Bei anderen Leuten werden die meisten Hunde wohl versuchen, der so zudringlichen Person aus dem Weg zu gehen. Geht man hinterher weil man meint, man würde dem Hund ja nur zeigen, dass man ihm nichts tun will, wird der unter Umständen aggressiver reagieren, um sein Unwohlsein zum Ausdruck zu bringen: Zähne zeigen, schnappen oder halt auch beißen. Dann ist das Geschrei wieder groß, wie böse manche Hunde doch sind, obwohl der Kommunikations- und Handlungsfehler eindeutig beim Menschen lag.

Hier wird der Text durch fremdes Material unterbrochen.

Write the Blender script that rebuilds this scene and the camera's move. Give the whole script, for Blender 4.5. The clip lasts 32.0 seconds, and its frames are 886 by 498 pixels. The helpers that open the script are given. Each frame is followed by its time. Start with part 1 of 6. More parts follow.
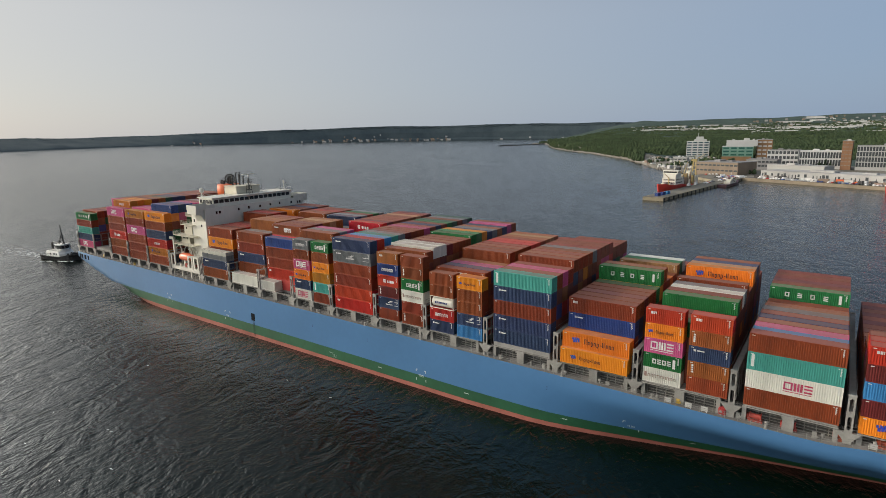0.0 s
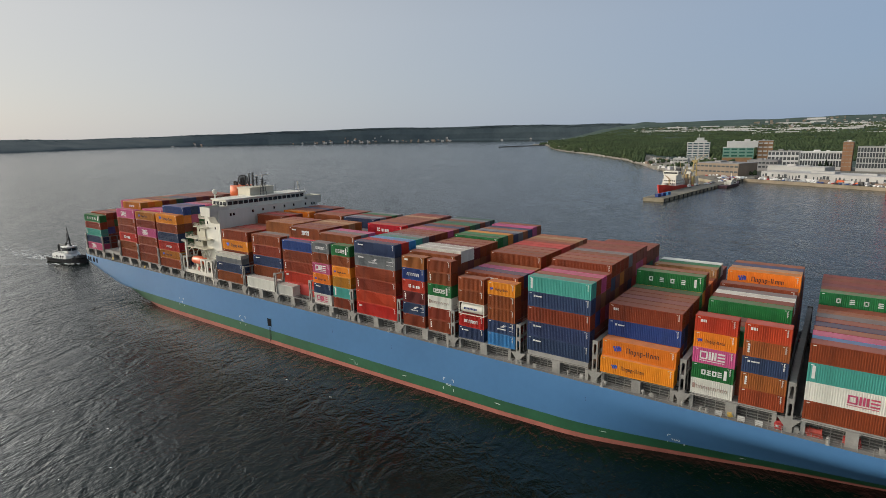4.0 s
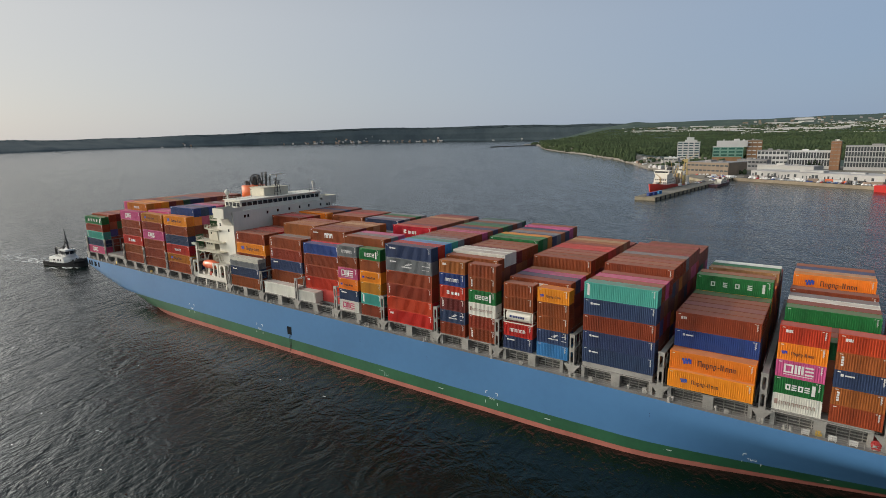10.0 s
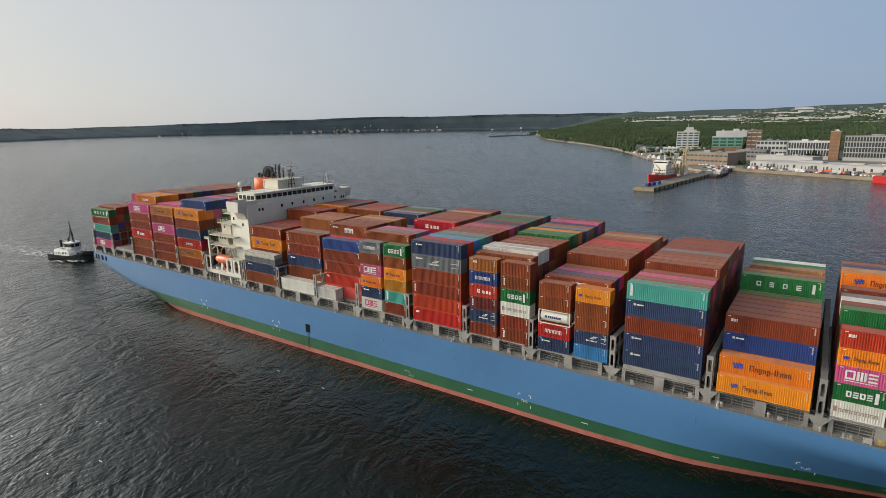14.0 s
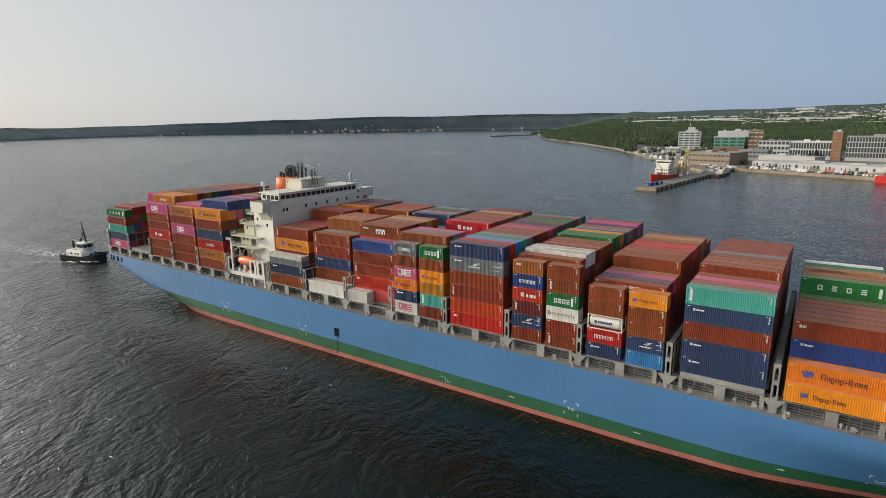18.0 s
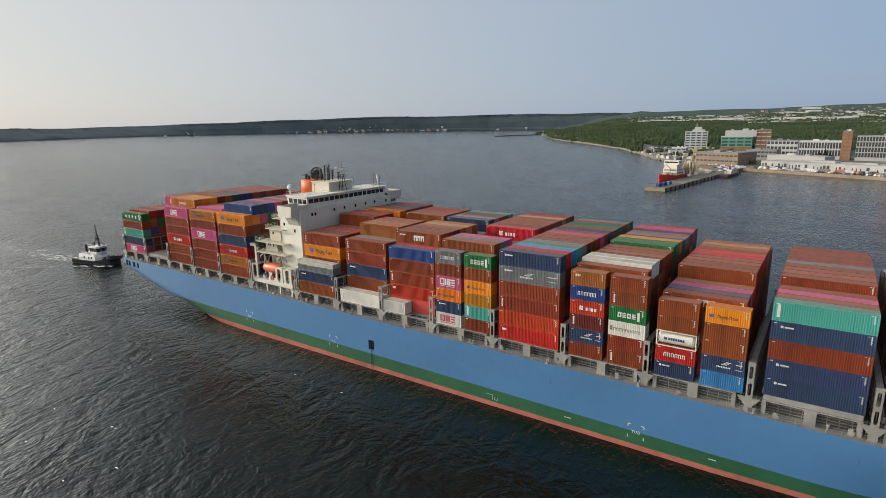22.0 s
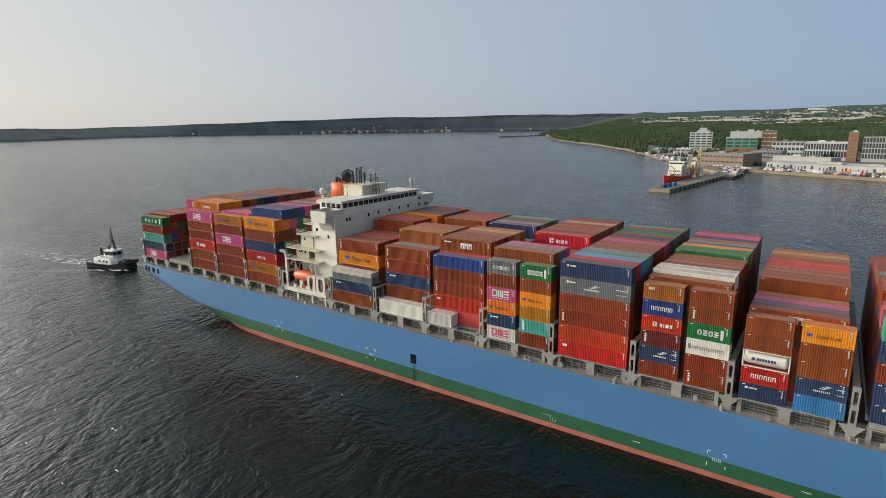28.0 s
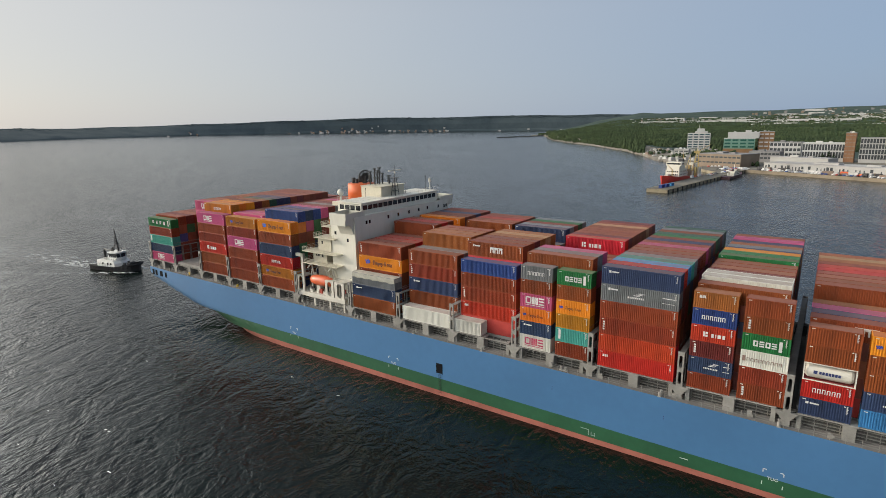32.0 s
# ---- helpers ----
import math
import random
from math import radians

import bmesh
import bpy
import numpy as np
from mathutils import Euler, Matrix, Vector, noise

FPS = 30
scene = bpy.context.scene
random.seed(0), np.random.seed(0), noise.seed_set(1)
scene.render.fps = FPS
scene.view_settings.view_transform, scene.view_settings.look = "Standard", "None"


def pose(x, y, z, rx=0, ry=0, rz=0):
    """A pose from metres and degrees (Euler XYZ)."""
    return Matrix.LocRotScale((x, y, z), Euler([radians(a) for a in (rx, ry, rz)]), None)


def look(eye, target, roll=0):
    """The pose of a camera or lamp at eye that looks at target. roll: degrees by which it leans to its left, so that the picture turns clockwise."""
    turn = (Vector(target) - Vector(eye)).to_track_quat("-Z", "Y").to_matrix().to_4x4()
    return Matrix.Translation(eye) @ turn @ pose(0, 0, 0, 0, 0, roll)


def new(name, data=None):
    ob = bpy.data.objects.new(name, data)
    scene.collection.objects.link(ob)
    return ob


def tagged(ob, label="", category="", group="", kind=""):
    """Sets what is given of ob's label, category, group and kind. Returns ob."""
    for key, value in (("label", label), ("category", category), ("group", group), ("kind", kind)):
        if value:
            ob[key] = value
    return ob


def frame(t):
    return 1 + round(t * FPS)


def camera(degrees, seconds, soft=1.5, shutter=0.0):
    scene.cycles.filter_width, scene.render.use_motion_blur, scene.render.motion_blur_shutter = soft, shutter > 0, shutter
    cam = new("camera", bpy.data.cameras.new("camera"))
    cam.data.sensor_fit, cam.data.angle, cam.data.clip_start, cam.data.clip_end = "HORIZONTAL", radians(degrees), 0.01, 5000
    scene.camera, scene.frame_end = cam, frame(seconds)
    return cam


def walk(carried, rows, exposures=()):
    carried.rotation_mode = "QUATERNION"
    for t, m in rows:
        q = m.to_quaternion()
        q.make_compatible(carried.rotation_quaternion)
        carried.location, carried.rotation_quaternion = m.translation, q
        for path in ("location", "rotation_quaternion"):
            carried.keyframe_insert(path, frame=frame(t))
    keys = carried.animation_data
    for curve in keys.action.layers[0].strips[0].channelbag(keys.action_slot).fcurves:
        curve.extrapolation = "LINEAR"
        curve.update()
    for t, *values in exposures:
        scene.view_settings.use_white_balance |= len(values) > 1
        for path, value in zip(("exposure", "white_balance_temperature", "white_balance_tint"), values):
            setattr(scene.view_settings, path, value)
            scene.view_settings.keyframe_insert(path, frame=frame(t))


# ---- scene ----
# ---- camera and its way ----
LENS = 76.74
PATH = [
    (0, 111.19, -90.74, 55.28, 35.091, -11.657, -0.93),
    (0.5, 111.18, -90.76, 55.26, 35.098, -11.633, -0.95),
    (1, 111.16, -90.78, 55.24, 35.110, -11.611, -0.94),
    (1.5, 111.20, -90.79, 55.22, 35.140, -11.589, -0.94),
    (2, 111.23, -90.80, 55.21, 35.123, -11.580, -0.92),
    (2.5, 111.33, -90.78, 55.20, 35.139, -11.566, -0.92),
    (3, 111.43, -90.76, 55.19, 35.174, -11.565, -0.92),
    (3.5, 111.48, -90.75, 55.07, 35.170, -11.535, -0.93),
    (5.5, 111.47, -90.70, 54.36, 35.124, -11.505, -0.96),
    (6, 111.45, -90.66, 54.19, 35.039, -11.502, -0.93),
    (6.5, 111.34, -90.61, 54.11, 34.900, -11.493, -0.93),
    (7, 111.23, -90.55, 54.03, 34.776, -11.495, -0.93),
    (7.5, 110.95, -90.52, 54.02, 34.664, -11.452, -0.96),
    (8, 110.68, -90.48, 54.02, 34.527, -11.426, -0.97),
    (8.5, 110.56, -90.50, 54.02, 34.427, -11.443, -0.98),
    (9, 110.45, -90.52, 54.02, 34.359, -11.472, -0.97),
    (9.5, 110.45, -90.50, 54.07, 34.326, -11.484, -0.98),
    (10, 110.46, -90.49, 54.12, 34.280, -11.511, -0.98),
    (10.5, 110.50, -90.42, 54.21, 34.248, -11.503, -0.99),
    (11, 110.54, -90.36, 54.29, 34.309, -11.509, -0.96),
    (11.5, 110.53, -90.32, 54.37, 34.287, -11.539, -0.93),
    (12, 110.52, -90.27, 54.45, 34.279, -12.559, -0.92),
    (12.5, 110.48, -90.28, 54.53, 34.256, -12.570, -0.93),
    (13, 110.43, -90.30, 54.60, 34.229, -12.565, -0.93),
    (13.5, 110.48, -90.32, 54.67, 34.201, -12.553, -0.90),
    (14, 110.52, -90.34, 54.73, 34.161, -12.581, -0.89),
    (14.5, 110.47, -90.45, 54.73, 34.099, -12.609, -0.84),
    (16.5, 109.85, -91.21, 54.56, 34.224, -12.585, -0.86),
    (17, 109.66, -91.44, 54.50, 34.144, -12.581, -0.83),
    (17.5, 109.61, -91.49, 54.42, 34.083, -12.599, -0.81),
    (18, 109.55, -91.54, 54.34, 34.227, -12.581, -0.82),
    (18.5, 108.53, -91.10, 54.25, 34.502, -12.602, -0.81),
    (19, 107.51, -90.65, 54.16, 34.638, -12.509, -0.82),
    (19.5, 106.68, -90.29, 54.29, 34.649, -12.514, -0.83),
    (20, 105.86, -89.93, 54.42, 34.631, -12.512, -0.81),
    (20.5, 105.85, -89.92, 54.47, 34.655, -12.485, -0.83),
    (21, 105.85, -89.91, 54.52, 34.620, -12.533, -0.84),
    (21.5, 105.92, -89.90, 54.48, 34.569, -12.578, -0.87),
    (22, 105.99, -89.90, 54.45, 34.641, -12.583, -0.89),
    (22.5, 105.97, -89.83, 54.44, 34.738, -12.624, -0.91),
    (23, 105.96, -89.77, 54.43, 34.804, -12.612, -0.90),
    (23.5, 105.92, -89.70, 54.43, 34.841, -12.568, -0.89),
    (24, 105.88, -89.63, 54.43, 34.895, -12.579, -0.87),
    (24.5, 105.87, -89.56, 54.44, 34.913, -12.564, -0.85),
    (25, 105.85, -89.49, 54.45, 34.923, -12.577, -0.83),
    (25.5, 105.85, -89.43, 54.46, 34.957, -12.564, -0.83),
    (27.5, 105.76, -89.12, 54.49, 35.046, -12.512, -0.85),
    (28, 105.73, -89.02, 54.50, 35.041, -12.518, -0.83),
    (28.5, 105.70, -88.91, 54.47, 35.029, -12.520, -0.82),
    (29, 105.68, -88.81, 54.44, 35.022, -12.519, -0.80),
    (29.5, 105.67, -88.70, 54.39, 34.987, -12.519, -0.79),
    (30, 105.65, -88.60, 54.33, 34.942, -12.513, -0.77),
    (30.5, 105.64, -88.52, 54.29, 34.930, -12.505, -0.77),
    (31, 105.62, -88.45, 54.26, 34.902, -12.497, -0.76),
    (31.5, 105.60, -88.37, 54.23, 34.874, -12.487, -0.75),
    (32, 105.58, -88.30, 54.20, 34.834, -12.476, -0.75),
]
SHIP_WAY = [
    (0, -31.24, 2.22, -0.549),
    (4, -23.39, 1.66, -0.584),
    (8, -15.50, 1.12, -0.576),
    (12, -7.72, 0.64, -0.492),
    (16, 0.07, 0.28, -0.339),
    (20, 7.85, 0.00, -0.147),
    (24, 15.64, -0.25, 0.015),
    (28, 23.45, -0.52, 0.124),
    (32, 31.28, -0.80, 0.180),
]
EXPOSURE, SKY_STRENGTH, SUN_STRENGTH = 0.0, 0.10, 2.58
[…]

In dem beschriebenen Fall würde ich eher dazu raten, das Kind als absolut tolle Futter- und Spaßquelle zu inszenieren. Belohnungen gibt erst einmal nur noch das Kind - die kann es ja auf den Boden legen und dann einen Schritt zurück gehen, dass der Hund daran kommt, ohne sich bedrängt zu fühlen. Lieblingsspielzeug gibt das Kind, knurrt der Hund, kommt das Spielzeug kommentarlos weg. Kommentarlos, weil man dem Hund nicht seine einzige Möglichkeit der Kommunikation verbieten sollte - lernt der erst einmal, dass Knurren verboten ist, wird er irgendwann direkt zu deutlicheren Drohgebärden übergehen. Irgendwann merkt der Hund, ist das Kind in der Nähe, gibt es leckere Sachen und Spielzeug. Dann hört das Knurren auch wieder auf.
Und fremde Hunde fasst man erst einmal nicht am Kopf an - wir schütteln fremden Menschen ja auch erst mal nur die Hände und Umarmen sie nicht gleich oder greifen ihnen ins Gesicht. Gibt der Halter sein Okay, ist ein Streicheln von Rücken oder Seiten am besten. Das auch von der Seite aus, möglichst OHNE sich über den Hund zu beugen (was dieser als Drohgebärde verstehen könnte). Fremde Hunde, die einen anknurren, aber durch Leine und aufmerksamen Halter gesichert sind, werden am besten ignoriert. Falls man auf annähernd hündische Kommunikation zurückgreifen möchte, kann man sich seitlich zum Hund stellen, zur anderen Seite vom Hund weg schauen und Gähnen, das sind alles Beschwichtigungsgesten, bei denen man den Zähnen nicht nahe kommen muss.